The "nearest neighbor corresponding to a higher-noise timestep" in slowed interpolation is a statistical observation. While the paper explains it via intuition and a toy example, a more rigorous theoretical analysis is lacking. The acceleration mechanism of replacing the velocity target under GVP is also speculative.

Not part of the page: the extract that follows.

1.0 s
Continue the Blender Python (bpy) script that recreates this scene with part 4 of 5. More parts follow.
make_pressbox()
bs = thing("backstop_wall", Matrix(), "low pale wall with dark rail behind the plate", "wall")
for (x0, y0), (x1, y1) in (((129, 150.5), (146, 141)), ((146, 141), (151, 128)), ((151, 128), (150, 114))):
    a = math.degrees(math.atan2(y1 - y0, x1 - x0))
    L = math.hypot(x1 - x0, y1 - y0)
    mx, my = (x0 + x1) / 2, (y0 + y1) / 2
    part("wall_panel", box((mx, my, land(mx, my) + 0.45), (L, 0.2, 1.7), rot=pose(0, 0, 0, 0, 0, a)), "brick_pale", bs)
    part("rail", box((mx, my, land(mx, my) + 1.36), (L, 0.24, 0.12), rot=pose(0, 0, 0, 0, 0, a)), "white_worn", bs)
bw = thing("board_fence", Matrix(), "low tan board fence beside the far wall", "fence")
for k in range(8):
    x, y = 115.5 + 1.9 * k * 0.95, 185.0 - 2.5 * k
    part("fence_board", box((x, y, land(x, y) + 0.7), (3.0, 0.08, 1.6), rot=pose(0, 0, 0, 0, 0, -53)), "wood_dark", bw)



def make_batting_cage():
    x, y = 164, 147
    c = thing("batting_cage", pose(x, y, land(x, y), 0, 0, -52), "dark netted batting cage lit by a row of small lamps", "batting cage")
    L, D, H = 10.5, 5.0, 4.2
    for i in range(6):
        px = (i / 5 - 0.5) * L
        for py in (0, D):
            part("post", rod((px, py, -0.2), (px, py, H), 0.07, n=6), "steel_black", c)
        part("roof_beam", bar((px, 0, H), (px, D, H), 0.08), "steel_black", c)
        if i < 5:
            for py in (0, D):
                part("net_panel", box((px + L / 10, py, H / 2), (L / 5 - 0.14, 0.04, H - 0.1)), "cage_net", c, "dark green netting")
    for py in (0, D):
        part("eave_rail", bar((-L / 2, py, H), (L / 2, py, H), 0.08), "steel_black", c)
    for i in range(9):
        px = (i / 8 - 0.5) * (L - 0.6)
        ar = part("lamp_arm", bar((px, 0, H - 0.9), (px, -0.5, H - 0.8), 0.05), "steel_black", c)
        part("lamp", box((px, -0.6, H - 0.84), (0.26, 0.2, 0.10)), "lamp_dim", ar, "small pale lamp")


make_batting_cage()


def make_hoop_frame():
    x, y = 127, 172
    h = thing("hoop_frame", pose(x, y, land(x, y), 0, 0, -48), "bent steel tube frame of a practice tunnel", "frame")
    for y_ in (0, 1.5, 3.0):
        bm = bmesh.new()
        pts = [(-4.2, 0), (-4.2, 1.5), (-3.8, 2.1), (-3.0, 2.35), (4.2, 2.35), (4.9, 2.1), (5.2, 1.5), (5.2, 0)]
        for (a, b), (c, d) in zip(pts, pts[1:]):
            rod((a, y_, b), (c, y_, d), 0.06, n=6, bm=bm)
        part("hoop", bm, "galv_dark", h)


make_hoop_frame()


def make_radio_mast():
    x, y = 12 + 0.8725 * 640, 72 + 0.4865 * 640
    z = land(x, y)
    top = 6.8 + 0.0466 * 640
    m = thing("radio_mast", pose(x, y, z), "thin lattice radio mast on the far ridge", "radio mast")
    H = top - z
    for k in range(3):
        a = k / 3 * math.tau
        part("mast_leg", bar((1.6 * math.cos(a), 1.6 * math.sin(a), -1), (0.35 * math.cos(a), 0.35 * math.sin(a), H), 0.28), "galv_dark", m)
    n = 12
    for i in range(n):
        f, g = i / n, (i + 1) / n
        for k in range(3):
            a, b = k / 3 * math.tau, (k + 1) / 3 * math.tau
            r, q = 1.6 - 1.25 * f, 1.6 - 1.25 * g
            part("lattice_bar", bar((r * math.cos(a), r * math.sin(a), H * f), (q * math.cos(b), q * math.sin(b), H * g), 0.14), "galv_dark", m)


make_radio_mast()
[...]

vs Input Perturbation: Both modify training, but Input Perturbation adds undirected Gaussian noise to ground truth and is highly sensitive to intensity (worse performance if too large or too small). MixFlow leverages Slow Flow to provide a clear direction (mixing only towards higher noise). Ablations show including lower-noise is harmful, which explains why the former is hard to tune.
vs Self-Forcing: Self-Forcing directly uses generated data as inputs, resulting in prohibitive computational costs for standard multi-step diffusion (suitable only for few-step/autoregressive video). MixFlow approximates generated states using ground-truth slowed interpolations, running with near-zero overhead and integrating seamlessly with standard multi-step training.
vs Epsilon Scaling / Time-Shift Sampler: Both of these are heuristic corrections during inference (scaling noise / shifting sampling timesteps), which are inaccurate. MixFlow modifies training to align input distributions at the source, decouples from the sampling process, and outperforms both in practice.

Rating¶

Novelty: ⭐⭐⭐⭐ The quantitative observation of the Slow Flow phenomenon and the "slowed interpolation mixture" angle are clear and novel, though the essence is still a training-side improvement for the exposure bias family.
Experimental Thoroughness: ⭐⭐⭐⭐⭐ Covers SiT/GVP/REPA/RAE/SD3.5, multiple resolutions and step counts, cross-comparisons against three classes of exposure-bias mitigation methods, accompanied by exhaustive ablation analyses.
Writing Quality: ⭐⭐⭐⭐ The progression from phenomenon to method, derivation, and experiments is logically sound, though some formula formatting (in cache) was cluttered and required cross-referencing with the original.
Value: ⭐⭐⭐⭐⭐ Plug-and-play, with almost zero cost to push existing strong models further (e.g., pushing RAE to 1.10 FID), offering high utility.